Meet WeFi

First Fon, then Whisher and now WeFi – the start-ups focused on sharing of Wi-Fi connections keep on coming. Of course, each one has their own twist. FON does this through their own hardware (or by partnering with carriers), Whisher is a software only play. The latest entrant is WeFi, a LondonMountain View, Calif.-based company that has released a new software that allows you to find, and log into wireless networks. (Download it from here. Use this key: 07ApM81D3. The software is causing weird issues for some readers, so please be careful.)

The idea is that you will sign-up for the service, and become part of a large community of those willing to share your spots. If not, then just use the software for finding and logging into open wireless networks that are around you. You get to see the signal strength of the networks, and can also help you skip over the closed (secure) networks.
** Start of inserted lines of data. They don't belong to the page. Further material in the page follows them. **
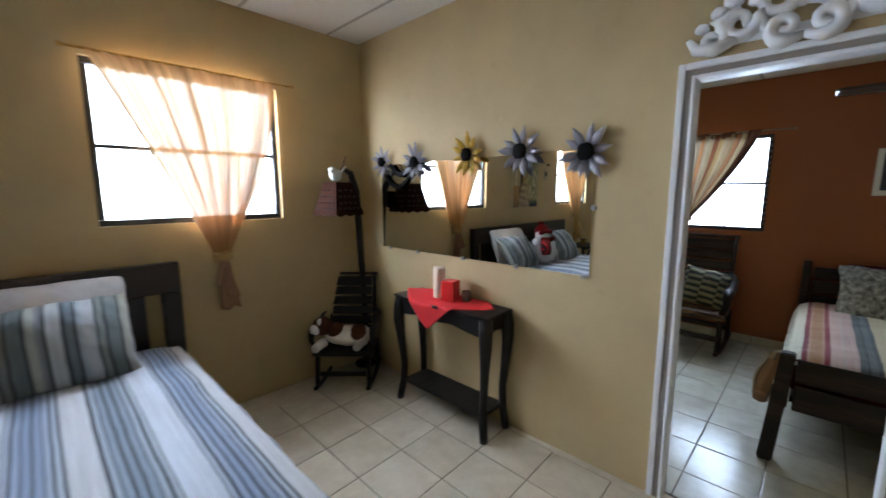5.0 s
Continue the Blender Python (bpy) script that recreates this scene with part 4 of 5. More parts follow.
def cube_frame(y0, y1, z0, z1, d=0.15):
    bm = bmesh.new()
    for lo, hi in (((0.001, y0, z0), (d, y1, z0 + 0.014)), ((0.001, y0, z1 - 0.014), (d, y1, z1)), ((0.001, y0, z0 + 0.0145), (d, y0 + 0.014, z1 - 0.0145)), ((0.001, y1 - 0.014, z0 + 0.0145), (d, y1, z1 - 0.0145))):
        bm_box(bm, lo, hi, 0.002)
    bm_box(bm, (0.001, y0 + 0.0145, z0 + 0.0145), (0.005, y1 - 0.0145, z1 - 0.0145))
    return bm


for y0, y1, z0, z1 in ((0.0, 0.175, 0.01, 0.195), (-0.185, -0.002, 0.01, 0.195), (-0.185, 0.028, 0.197, 0.37), (0.0, 0.175, 0.372, 0.60), (-0.185, -0.002, 0.372, 0.60)):
    part("cube", cube_frame(y0, y1, z0, z1), M_BLACKWOOD, sh)
for y, h, c in ((-2.50, 0.03, "b9b4aa"), (-2.455, 0.022, "cfcac0")):
    solo("trinket", bm_blob(bmesh.new(), (0, 0, h * 0.6), (0.018, 0.022, h * 0.6), 3, 0.1), plain("pewter_%s" % c, c, 0.3, 0.6, var=0.2), "small pale metal trinket on the cube shelf", "ornament", "trinkets", pose(WX + 0.11, y, 1.3545))

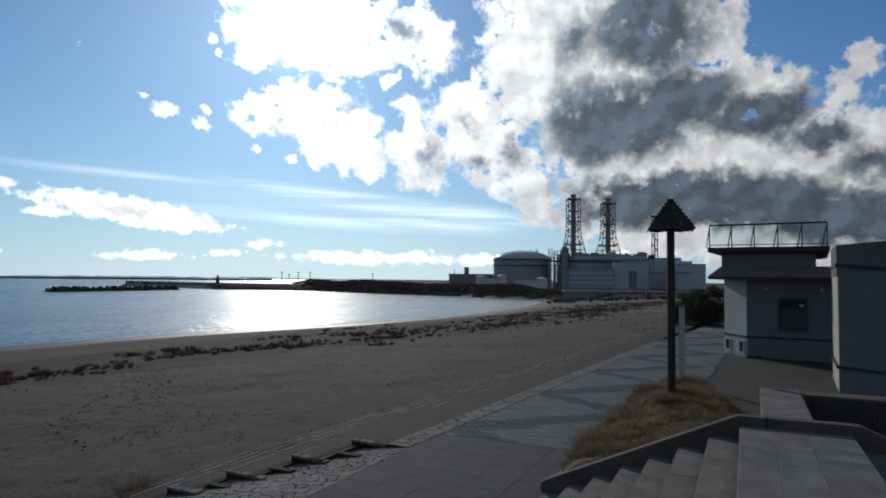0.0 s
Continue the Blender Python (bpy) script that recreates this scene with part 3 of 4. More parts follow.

The other little twist is a map, which shows you where you can find a lot of free wifi connectivity. (Maps are somewhat of an advantage for WeFi, compared to Whisher who downloadable software has made improvements in recent months, and is available for Linux, Mac and Windows computers.) I like this feature, and it is only going to become more useful as more people start adding their spots. There is a friends-feature, adding a social networking twist to the software, but that is a bit too much, and frankly, I have some privacy concerns as well.

The simple, and eye pleasing interface (that mimics and IM client) makes this software worth having, especially if you are using Windows XP based computers that, to be honest are troublesome when it comes to finding-and-connecting to WiFi networks. (No surprise, the software currently works on Windows XP machines only.)

It is a good product, yet it seems WeFi is doing too much. Keeping it simple, and avoiding the social networking features, it can become a handy utility (and must visit destination) for digital nomads. It is worth trying out.